Весной 1923 года всю нашу «путейскую артель» перебросили на станцию Жихор, а затем на большой железнодорожный узел Харьков-Основа для производства ремонтно-восстановительных работ. Тут работать было тяжелее, объем работ огромный — смена шпал и рельсов, перешивка пути. В сложных условиях надо было заменить почти все стрелочные переводы, сменить рельсы на железнодорожном мосту. Всю нашу артель разместили в казарме. Это было двухэтажное кирпичное здание, четыре больших зала с нарами и соломой — вот и все удобства. На первом этаже размещались мужчины, на втором — женщины. Ни воды, ни света, ни туалета — ничего этого не было. Свет — это в лучшем случае железнодорожный фонарь, вода в общем баке с прикрепленной к нему цепью кружкой. Постель — что у кого имелось. Небольшими группами соединялись в артели и готовили себе пищу на костре в казанках или в котелках. Питались главным образом пшенным кулешом, радовались, если была картошка. Если был кусочек сала, то его заворачивали в тряпицу и варили для «вкуса» и запаха — и так несколько раз, пока сало не вываривалось окончательно.
Я заболел малярией — тогда говорили «лихорадкой», и меня действительно не только лихорадило, а буквально трясло, выматывало все силы. Рано утром и вечерами я чувствовал себя хотя и слабо, но более-менее терпимо. Когда же поднималось солнце, к полудню, меня бросало в жар, холод, трясло невероятно, до беспамятства. Так я мучился недели две, совсем извелся, похудел, ослаб. О моей болезни передали матери и отцу. Они просили меня возвратиться домой, но я наотрез отказался. Тогда ко мне приехала мать. Она привезла мне «подкрепление» — пшено, картошку, хлеба две буханки и два куска сала. А главное — мать где-то раздобыла хинин. Я начал принимать его, нормально есть, и скоро молодой организм переборол лихорадку. А через некоторое время меня было уже не узнать, я подрос, раздался в плечах, и работать стало веселее и легче.
Чуть позже, находясь дома в отпуске, я ближе познакомился с учителем бывшей гимназии — теперь директором семилетки Перцевым. Сам по себе очень красивый и представительный, всесторонне образованный, еще молодой человек, он меня все время уговаривал закончить семилетку. Но я этого не смог сделать, так как в семье был основным работником. Перцев повел со мной разговор о моем вступлении в комсомол.
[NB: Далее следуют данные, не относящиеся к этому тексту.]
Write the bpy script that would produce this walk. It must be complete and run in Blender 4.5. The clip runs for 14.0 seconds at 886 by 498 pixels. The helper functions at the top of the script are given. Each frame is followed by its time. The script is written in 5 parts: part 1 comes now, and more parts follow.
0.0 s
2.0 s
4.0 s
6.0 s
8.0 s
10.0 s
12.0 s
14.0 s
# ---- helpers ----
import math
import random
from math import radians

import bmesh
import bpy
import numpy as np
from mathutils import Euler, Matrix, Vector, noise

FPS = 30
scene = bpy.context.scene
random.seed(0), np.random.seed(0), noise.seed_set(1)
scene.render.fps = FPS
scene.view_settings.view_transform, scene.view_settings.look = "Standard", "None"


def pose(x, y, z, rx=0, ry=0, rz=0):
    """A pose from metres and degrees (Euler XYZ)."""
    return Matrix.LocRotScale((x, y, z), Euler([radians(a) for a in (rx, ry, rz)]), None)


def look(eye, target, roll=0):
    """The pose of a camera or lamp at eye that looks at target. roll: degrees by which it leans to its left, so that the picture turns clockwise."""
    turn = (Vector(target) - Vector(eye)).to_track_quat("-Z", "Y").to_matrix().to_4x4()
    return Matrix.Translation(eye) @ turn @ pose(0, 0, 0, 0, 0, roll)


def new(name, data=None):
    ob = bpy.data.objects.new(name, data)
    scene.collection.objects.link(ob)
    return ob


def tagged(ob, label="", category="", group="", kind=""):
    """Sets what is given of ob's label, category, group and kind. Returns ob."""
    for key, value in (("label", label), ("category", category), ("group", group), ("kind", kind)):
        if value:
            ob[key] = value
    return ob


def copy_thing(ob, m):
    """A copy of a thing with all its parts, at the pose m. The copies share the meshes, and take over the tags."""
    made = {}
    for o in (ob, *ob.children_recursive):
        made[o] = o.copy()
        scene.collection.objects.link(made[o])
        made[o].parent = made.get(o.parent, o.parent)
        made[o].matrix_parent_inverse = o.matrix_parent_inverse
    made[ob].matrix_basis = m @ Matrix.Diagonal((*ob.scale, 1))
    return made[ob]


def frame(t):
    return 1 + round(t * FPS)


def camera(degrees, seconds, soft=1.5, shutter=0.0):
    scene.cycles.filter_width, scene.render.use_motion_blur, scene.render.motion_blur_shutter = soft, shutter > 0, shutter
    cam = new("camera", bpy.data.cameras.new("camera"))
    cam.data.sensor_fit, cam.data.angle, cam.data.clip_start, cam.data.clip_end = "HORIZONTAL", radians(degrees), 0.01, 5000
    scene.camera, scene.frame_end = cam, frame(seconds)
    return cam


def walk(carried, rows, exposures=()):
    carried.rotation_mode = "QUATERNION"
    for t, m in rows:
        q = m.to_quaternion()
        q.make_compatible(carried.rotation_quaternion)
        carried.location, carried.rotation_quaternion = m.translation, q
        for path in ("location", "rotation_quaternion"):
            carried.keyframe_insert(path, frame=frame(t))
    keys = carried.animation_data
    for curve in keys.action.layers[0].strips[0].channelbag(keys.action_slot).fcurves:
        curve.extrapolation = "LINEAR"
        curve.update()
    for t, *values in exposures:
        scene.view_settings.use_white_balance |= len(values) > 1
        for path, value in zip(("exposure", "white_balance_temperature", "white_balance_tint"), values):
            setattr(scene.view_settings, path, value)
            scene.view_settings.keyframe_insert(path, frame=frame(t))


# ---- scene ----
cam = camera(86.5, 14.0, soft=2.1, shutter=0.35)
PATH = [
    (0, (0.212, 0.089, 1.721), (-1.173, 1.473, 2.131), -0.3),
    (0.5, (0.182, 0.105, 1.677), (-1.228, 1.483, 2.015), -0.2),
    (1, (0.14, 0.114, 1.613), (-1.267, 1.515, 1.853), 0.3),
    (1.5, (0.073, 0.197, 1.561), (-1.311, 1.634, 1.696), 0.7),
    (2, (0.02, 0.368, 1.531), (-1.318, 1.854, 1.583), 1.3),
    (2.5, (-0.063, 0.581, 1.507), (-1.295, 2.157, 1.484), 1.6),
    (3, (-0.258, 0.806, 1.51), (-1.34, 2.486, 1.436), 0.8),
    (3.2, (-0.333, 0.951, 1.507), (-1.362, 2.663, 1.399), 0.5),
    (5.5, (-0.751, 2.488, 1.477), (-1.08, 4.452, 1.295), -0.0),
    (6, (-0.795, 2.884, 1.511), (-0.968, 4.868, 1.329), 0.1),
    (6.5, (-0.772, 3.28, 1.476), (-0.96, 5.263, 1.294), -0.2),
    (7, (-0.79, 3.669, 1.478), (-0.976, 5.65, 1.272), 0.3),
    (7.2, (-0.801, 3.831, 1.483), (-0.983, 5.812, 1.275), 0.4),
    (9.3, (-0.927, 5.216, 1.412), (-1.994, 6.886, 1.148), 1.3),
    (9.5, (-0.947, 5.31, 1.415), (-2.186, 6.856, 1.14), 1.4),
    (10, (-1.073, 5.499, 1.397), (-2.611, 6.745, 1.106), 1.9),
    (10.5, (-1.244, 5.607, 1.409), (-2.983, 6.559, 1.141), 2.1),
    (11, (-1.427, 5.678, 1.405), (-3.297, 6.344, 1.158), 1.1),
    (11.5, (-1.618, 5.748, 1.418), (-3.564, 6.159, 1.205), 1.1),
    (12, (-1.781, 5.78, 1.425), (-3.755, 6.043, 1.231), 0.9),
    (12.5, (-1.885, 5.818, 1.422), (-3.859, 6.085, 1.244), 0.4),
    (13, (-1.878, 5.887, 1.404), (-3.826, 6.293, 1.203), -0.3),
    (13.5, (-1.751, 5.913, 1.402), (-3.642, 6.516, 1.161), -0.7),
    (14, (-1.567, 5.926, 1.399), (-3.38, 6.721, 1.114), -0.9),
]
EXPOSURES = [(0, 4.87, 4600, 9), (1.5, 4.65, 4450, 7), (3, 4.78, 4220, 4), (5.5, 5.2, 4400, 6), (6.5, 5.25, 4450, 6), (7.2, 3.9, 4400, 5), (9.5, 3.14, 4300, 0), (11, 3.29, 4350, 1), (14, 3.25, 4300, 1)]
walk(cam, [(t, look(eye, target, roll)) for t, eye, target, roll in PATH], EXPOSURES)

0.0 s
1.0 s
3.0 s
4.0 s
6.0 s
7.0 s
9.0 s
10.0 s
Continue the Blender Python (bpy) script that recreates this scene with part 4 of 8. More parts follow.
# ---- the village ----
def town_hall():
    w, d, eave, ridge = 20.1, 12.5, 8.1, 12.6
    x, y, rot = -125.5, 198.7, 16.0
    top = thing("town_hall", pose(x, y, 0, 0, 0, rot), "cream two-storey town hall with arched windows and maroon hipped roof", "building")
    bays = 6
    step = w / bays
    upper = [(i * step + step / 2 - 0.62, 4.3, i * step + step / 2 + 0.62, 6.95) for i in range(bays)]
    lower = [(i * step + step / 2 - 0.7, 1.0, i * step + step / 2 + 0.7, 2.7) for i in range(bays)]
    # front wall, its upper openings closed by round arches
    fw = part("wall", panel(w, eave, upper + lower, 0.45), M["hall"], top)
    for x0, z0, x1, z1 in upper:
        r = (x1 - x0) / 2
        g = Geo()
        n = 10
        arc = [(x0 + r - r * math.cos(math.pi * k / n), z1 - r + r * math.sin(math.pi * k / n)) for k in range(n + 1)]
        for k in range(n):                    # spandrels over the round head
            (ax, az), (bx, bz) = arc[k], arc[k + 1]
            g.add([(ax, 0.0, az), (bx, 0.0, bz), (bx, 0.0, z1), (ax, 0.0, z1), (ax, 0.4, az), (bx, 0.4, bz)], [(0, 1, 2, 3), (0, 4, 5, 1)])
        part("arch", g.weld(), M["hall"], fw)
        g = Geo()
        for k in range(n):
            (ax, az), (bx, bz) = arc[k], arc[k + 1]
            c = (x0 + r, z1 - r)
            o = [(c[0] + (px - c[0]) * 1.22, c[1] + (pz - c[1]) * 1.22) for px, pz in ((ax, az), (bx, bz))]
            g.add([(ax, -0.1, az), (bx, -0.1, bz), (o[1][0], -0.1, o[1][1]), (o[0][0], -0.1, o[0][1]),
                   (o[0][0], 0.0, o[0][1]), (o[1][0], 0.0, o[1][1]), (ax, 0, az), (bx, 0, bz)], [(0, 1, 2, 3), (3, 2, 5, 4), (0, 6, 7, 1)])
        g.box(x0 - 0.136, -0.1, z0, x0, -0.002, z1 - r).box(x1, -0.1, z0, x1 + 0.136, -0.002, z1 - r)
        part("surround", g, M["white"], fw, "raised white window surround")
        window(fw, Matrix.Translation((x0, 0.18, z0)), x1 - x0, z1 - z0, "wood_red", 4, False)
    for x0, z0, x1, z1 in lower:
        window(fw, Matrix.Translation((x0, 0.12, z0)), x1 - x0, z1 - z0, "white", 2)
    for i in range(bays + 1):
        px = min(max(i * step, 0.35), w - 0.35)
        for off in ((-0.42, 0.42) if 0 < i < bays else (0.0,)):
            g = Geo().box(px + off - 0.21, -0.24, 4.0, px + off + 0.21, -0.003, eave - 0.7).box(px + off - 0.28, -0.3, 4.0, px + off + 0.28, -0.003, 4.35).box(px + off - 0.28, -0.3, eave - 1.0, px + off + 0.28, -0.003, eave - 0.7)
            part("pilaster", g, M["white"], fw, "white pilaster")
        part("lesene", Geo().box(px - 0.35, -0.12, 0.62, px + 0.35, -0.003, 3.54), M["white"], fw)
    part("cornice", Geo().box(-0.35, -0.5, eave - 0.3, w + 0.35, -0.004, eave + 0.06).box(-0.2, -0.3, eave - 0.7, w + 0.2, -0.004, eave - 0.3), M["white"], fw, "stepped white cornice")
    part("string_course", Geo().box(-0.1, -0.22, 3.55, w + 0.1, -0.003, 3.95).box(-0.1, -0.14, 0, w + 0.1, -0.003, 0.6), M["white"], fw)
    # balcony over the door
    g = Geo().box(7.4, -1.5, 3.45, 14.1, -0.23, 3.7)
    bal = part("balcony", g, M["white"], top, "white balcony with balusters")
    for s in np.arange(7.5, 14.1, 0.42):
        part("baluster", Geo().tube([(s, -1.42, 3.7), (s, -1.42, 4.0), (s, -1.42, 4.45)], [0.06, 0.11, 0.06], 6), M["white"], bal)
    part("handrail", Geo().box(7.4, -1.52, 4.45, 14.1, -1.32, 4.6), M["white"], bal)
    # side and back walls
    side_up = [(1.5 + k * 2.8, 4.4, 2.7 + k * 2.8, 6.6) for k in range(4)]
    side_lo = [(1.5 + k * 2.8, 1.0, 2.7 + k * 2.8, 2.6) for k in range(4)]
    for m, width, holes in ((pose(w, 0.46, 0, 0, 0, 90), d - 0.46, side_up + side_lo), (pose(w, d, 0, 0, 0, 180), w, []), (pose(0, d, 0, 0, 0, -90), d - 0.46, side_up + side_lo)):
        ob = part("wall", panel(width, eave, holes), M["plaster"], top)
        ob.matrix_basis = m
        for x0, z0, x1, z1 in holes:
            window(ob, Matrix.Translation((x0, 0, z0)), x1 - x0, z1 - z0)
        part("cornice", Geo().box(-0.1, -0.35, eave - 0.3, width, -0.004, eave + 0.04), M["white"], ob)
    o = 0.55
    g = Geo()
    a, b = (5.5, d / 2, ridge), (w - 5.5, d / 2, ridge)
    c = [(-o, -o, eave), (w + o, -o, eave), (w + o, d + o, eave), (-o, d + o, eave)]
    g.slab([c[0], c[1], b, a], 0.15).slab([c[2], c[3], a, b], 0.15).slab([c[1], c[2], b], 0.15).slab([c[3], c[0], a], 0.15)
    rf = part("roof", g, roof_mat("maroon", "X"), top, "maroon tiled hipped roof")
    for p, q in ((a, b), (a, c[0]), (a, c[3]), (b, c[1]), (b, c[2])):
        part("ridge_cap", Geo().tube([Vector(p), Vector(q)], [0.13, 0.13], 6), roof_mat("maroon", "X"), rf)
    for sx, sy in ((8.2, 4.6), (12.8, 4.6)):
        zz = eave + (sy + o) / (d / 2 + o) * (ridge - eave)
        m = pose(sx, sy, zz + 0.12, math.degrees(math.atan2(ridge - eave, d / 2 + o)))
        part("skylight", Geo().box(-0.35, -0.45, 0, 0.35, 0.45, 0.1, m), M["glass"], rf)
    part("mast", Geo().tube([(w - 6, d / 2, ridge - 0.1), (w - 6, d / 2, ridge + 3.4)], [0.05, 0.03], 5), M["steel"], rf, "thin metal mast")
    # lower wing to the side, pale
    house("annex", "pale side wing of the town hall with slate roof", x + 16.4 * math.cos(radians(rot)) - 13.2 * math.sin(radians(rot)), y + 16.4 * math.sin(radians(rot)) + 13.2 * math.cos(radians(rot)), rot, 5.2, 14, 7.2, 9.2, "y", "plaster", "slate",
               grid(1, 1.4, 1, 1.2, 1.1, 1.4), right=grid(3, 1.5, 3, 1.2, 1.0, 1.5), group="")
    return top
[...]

Откровенно говоря, я имел слабое понятие о комсомоле, да и впервые от Перцева я все подробно узнал о комсомоле, без предвзятости, наветов и даже проклятий в адрес этой организации. Разговор о комсомоле меня заинтересовал, и я решил вступить в его ряды. Предполагаю, что Перцев был «партийцем», как тогда говорили. К своему сожалению, я скоро потерял его из вида. Он куда-то уехал, и я об этом очень жалел. Считаю, что именно Перцев был первым «крестным» моих комсомольских мыслей.